Джон Бартон, полвека сотрудничающий с Королевской шекспировской компанией в Стратфорде-на-Эйвоне в качестве исследователя, историка и специалиста по шекспировскому произношению, может продекламировать знаменитый монолог Генриха V «Что ж, снова ринемся, друзья, в пролом» ('Once more unto the breach, dear friends, once more') с великолепным подлинным акцентом. На страницах книги мы можем разве что пояснить, что тут дело частично в ударении (например, оно падает на второй слог в слове aspect), частично в длине гласных и звука [r] (так, war становится [waarr]), частично в использовании полного слова (например, ocean звучит как [o-cee-on]), но по большей части в грубоватости и резкости наших сохранившихся региональных диалектов, в которых осталось неизменным раскатистое звучание.

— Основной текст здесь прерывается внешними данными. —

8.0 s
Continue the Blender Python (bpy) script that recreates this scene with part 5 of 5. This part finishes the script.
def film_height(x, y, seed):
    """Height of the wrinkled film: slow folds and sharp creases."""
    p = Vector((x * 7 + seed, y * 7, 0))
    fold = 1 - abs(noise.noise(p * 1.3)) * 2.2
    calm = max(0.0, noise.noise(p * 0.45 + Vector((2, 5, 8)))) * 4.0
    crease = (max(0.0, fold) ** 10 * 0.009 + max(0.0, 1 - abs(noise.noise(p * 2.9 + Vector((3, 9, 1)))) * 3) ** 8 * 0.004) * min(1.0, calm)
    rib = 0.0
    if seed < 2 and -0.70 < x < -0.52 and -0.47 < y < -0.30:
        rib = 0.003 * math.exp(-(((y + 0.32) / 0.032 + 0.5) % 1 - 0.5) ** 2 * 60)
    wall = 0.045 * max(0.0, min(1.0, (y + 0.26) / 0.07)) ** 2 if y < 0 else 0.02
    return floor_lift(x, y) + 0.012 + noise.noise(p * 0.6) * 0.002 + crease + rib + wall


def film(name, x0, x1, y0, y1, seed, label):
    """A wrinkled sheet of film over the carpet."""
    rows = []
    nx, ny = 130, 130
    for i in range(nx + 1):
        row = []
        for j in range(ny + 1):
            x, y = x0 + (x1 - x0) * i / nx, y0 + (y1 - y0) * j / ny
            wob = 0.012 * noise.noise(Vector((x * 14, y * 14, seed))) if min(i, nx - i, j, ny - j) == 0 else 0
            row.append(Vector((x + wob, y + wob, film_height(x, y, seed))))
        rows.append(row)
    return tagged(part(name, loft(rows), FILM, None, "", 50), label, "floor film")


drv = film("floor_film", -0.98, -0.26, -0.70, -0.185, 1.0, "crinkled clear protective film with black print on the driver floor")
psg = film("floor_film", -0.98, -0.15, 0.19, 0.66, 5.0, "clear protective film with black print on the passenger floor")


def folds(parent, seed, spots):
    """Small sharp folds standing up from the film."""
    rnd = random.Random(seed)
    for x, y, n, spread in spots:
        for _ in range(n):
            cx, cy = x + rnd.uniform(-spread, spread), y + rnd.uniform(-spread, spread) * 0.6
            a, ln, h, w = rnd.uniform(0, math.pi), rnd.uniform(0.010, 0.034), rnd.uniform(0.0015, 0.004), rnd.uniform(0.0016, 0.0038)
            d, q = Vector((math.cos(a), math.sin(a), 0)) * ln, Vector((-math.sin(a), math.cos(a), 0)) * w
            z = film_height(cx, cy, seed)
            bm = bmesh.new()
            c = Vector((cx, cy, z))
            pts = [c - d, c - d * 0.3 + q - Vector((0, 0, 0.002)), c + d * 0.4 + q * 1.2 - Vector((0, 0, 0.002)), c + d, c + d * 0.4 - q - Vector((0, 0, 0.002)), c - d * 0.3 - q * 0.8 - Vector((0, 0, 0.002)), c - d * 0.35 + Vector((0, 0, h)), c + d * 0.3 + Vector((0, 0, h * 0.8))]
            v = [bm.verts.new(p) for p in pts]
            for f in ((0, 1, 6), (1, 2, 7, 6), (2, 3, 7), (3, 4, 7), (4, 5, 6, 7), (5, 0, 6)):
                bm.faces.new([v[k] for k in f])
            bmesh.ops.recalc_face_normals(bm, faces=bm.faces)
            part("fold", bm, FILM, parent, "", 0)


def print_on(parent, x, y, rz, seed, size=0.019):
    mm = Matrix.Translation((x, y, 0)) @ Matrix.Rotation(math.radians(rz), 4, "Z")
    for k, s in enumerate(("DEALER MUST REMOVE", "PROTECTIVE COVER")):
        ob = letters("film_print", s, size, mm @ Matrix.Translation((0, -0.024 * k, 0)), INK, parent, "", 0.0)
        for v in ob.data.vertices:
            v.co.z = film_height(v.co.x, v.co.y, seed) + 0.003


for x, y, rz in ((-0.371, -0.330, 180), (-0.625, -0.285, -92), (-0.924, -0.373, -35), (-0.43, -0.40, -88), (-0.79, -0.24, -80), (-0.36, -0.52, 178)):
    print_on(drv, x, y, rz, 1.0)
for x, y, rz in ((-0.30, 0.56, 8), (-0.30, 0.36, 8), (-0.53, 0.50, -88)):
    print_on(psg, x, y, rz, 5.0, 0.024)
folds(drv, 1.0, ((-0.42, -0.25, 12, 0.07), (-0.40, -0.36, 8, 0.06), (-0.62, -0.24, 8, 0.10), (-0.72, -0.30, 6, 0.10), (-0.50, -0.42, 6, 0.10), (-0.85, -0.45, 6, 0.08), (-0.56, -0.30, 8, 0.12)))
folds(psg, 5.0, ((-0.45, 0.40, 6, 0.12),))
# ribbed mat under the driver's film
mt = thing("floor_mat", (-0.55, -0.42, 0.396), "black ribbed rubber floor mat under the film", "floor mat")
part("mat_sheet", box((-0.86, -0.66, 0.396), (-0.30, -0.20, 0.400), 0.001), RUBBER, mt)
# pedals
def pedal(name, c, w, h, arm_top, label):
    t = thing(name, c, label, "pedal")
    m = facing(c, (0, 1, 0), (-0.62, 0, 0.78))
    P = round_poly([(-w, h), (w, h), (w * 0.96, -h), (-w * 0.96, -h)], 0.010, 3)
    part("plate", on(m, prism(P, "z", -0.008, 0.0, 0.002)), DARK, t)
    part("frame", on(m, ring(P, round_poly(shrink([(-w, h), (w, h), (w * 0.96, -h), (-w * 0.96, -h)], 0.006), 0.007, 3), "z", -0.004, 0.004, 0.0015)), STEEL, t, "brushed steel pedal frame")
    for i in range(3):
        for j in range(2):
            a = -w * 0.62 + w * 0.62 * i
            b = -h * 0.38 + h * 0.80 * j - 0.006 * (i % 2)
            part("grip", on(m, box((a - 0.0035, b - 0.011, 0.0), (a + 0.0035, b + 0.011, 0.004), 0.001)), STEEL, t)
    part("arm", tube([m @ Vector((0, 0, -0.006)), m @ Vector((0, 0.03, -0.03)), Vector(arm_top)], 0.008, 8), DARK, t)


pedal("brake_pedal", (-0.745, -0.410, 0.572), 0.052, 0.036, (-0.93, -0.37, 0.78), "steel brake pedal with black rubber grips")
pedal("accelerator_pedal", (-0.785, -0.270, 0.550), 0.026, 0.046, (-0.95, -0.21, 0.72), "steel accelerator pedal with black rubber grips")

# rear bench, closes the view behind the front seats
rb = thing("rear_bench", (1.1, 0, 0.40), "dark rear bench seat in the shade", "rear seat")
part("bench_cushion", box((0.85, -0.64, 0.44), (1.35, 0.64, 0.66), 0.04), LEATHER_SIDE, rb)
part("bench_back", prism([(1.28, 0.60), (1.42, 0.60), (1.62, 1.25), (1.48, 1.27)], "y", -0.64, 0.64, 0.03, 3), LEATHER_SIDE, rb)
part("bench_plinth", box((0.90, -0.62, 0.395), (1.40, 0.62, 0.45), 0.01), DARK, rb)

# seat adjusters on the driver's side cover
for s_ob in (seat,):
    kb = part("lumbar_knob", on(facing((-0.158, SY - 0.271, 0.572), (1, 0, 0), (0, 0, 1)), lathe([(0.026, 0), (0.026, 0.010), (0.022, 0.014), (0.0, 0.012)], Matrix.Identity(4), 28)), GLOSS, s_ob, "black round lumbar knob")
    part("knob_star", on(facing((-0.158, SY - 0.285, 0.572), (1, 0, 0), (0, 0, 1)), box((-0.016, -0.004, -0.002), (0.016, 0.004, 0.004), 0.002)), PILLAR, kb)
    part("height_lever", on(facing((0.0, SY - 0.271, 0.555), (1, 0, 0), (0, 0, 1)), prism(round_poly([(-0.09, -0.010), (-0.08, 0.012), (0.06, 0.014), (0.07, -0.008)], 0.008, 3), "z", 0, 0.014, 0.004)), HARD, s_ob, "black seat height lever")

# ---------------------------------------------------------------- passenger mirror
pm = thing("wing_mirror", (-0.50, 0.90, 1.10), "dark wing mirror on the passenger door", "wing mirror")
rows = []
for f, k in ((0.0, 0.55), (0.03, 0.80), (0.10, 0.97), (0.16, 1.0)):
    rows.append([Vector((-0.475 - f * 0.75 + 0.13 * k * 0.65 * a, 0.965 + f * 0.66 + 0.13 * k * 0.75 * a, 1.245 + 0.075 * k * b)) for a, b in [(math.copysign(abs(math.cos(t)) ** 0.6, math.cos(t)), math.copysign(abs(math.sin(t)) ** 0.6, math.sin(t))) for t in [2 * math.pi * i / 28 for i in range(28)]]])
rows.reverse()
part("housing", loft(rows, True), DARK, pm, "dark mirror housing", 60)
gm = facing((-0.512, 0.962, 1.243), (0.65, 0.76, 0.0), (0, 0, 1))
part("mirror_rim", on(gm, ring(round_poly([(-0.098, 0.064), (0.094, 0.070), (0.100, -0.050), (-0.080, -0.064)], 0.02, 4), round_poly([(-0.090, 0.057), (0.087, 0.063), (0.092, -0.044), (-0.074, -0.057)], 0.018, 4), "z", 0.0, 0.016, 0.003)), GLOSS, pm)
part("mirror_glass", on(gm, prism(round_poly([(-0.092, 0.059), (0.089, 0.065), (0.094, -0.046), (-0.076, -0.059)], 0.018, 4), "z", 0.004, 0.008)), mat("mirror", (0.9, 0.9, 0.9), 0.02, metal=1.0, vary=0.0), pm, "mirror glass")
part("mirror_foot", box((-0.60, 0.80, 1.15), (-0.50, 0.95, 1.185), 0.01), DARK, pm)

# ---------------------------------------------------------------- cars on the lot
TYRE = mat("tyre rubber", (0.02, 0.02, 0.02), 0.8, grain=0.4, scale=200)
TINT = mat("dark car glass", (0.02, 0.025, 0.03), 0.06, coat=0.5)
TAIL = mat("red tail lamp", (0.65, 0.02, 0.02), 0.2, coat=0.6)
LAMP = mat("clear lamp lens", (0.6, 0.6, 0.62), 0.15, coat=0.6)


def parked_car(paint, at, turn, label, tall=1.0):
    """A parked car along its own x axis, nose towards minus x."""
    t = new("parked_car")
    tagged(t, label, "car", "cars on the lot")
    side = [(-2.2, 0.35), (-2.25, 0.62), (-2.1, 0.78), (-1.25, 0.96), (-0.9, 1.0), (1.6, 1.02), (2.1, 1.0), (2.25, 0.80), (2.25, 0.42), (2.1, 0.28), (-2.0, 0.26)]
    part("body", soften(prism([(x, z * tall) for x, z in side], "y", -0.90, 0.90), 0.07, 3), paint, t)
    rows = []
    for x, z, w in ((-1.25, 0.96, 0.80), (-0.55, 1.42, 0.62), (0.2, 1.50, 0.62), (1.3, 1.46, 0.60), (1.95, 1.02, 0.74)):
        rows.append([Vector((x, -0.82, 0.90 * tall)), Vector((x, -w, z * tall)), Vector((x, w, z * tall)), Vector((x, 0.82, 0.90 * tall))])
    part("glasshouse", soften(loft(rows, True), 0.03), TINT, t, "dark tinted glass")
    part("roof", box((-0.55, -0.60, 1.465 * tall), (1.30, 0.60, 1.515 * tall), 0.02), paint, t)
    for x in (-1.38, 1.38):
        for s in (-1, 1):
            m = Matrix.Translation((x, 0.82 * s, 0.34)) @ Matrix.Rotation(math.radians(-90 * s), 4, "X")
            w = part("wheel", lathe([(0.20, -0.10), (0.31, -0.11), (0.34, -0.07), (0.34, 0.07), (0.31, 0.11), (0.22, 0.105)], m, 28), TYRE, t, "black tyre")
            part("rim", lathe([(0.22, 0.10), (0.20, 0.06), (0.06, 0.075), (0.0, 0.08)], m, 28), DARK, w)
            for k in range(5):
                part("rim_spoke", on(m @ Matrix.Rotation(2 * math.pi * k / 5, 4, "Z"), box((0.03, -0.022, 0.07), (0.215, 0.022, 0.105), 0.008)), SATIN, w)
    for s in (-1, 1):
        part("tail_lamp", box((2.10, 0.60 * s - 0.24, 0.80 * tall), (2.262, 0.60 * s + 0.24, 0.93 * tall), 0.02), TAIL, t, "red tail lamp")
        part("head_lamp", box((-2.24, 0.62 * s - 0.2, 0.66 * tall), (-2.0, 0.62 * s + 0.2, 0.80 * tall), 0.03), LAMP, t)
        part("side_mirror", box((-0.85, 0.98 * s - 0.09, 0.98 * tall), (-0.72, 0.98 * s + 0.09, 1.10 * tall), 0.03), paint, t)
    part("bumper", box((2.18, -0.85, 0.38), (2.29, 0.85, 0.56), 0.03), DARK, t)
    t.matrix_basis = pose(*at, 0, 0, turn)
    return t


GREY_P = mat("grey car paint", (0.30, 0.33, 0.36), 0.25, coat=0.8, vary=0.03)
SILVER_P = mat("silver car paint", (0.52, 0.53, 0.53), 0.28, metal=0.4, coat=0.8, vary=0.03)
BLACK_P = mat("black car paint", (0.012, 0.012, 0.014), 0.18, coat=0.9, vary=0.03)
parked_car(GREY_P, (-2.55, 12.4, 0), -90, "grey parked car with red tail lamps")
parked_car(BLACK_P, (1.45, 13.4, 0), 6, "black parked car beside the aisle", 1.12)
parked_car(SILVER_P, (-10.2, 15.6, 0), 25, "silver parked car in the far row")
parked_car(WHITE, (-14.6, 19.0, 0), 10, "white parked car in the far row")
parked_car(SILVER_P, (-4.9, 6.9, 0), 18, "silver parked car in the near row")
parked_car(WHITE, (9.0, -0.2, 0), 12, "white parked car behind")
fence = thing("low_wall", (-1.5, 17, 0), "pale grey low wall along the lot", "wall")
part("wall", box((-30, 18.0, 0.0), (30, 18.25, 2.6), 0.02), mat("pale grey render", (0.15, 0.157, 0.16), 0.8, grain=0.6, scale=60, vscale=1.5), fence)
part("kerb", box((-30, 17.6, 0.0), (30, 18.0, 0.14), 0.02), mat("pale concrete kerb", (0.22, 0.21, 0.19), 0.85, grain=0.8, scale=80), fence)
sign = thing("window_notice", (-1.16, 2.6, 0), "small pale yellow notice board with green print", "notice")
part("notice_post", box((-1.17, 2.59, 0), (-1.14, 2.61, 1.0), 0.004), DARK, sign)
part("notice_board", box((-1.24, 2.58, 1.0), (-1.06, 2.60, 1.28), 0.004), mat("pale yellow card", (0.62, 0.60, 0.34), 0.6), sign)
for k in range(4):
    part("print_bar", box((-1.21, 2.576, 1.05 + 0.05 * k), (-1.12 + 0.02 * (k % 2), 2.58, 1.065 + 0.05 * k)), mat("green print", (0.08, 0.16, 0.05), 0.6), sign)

Шекспир рифмовал tea с tay, sea – с say и never die – с memory. В слове complete ударение падало на первый слог в «Троиле и Крессиде» (thousand complete courses of the Sun, буквально – тысяча полных оборотов Солнца, в литературном переводе – «Пусть он живет десятки сотен лет»), но на второй – в «Тимоне Афинском» (never complete – «Полным… не бывает никогда»). Можно найти массу других примеров так называемой поэтической вольности: в одних словах ударение падает на первый слог (an-tique, con-venient, dis-tinct, en-tire, ex-treme), в других – на последний (ex-pert, para-mount, par-ent).

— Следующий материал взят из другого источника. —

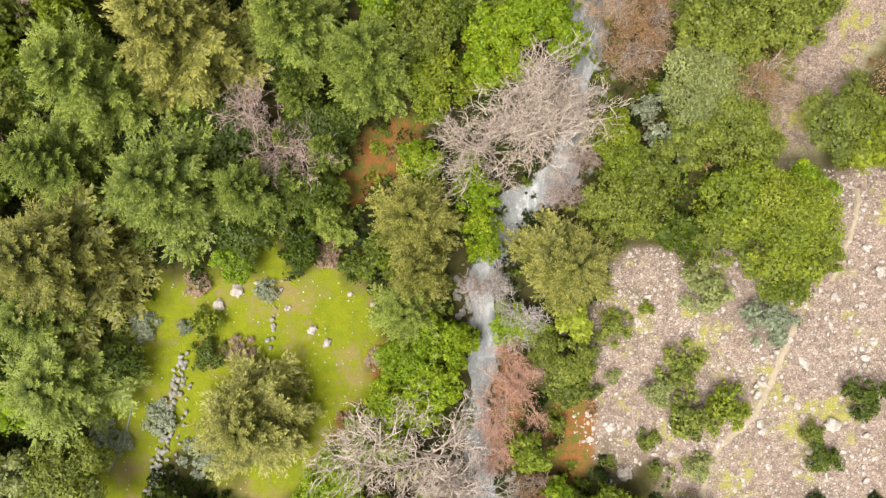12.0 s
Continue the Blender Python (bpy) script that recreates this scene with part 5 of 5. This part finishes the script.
def cliff():
    """Broken limestone face with a cave, behind the monastery roof."""
    xs, zs = np.arange(16.4, 45.9, 0.3), np.arange(44, 64.1, 0.3)
    vs, fs = [], []
    for j, z in enumerate(zs):
        for i, x in enumerate(xs):
            y = 185.2 + 1.5 * noise.fractal(Vector((x * 0.16, z * 0.1, 3.0)), 0.8, 2.1, 5) + 0.55 * noise.cell(Vector((x * 0.45, z * 0.22, 1.0))) + 0.12 * (z - 52)
            cave = math.exp(-((x - 31.0) / 4.8) ** 4 - ((z - 57.9 - 0.22 * (x - 31.5)) / (1.6 - 0.09 * abs(x - 33))) ** 4)
            y += 9.0 * cave
            edge = max(0.0, abs(x - 31) - 11.5) ** 2 * 0.16
            crest = 60.9 + 4.6 * math.exp(-((x - 21) / 2.8) ** 2) + 1.6 * noise.noise(Vector((x * 0.35, 0, 0))) + 0.8 * noise.noise(Vector((x * 1.1, 4, 0))) - edge
            zz = 44 + (z - 44) * (crest - 44) / 20
            vs.append((x, y + edge * 0.6, zz))
            if i and j:
                q = j * len(xs) + i
                fs.append((q - len(xs) - 1, q - len(xs), q, q - 1))
    n = len(xs)
    last = len(vs) - n
    for i, x in enumerate(xs):
        vs.append((x, 197.0, vs[last + i][2] + 1.0))
        if i:
            fs.append((last + i - 1, last + i, last + n + i, last + n + i - 1))
    me = bpy.data.meshes.new("cliff")
    me.from_pydata(vs, [], fs)
    me.materials.append(M_CLIFFWALL)
    tagged(new("cliff", me), "orange and grey limestone cliff with a dark cave", "cliff", kind="structure")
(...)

«Шекспир вольно обращался со словами, – отмечает Бартон. – Он мог по-разному прочесть одно и то же слово в пределах одной сцены или реплики. Полагаю, мы смотрим в телескоп с противоположной стороны, если не учитываем, что правописание в то время еще не устоялось, что в то время можно было куда свободнее, нежели сейчас, играть со словами и языком в целом, и все, что касалось этой игры, являлось предметом частых споров».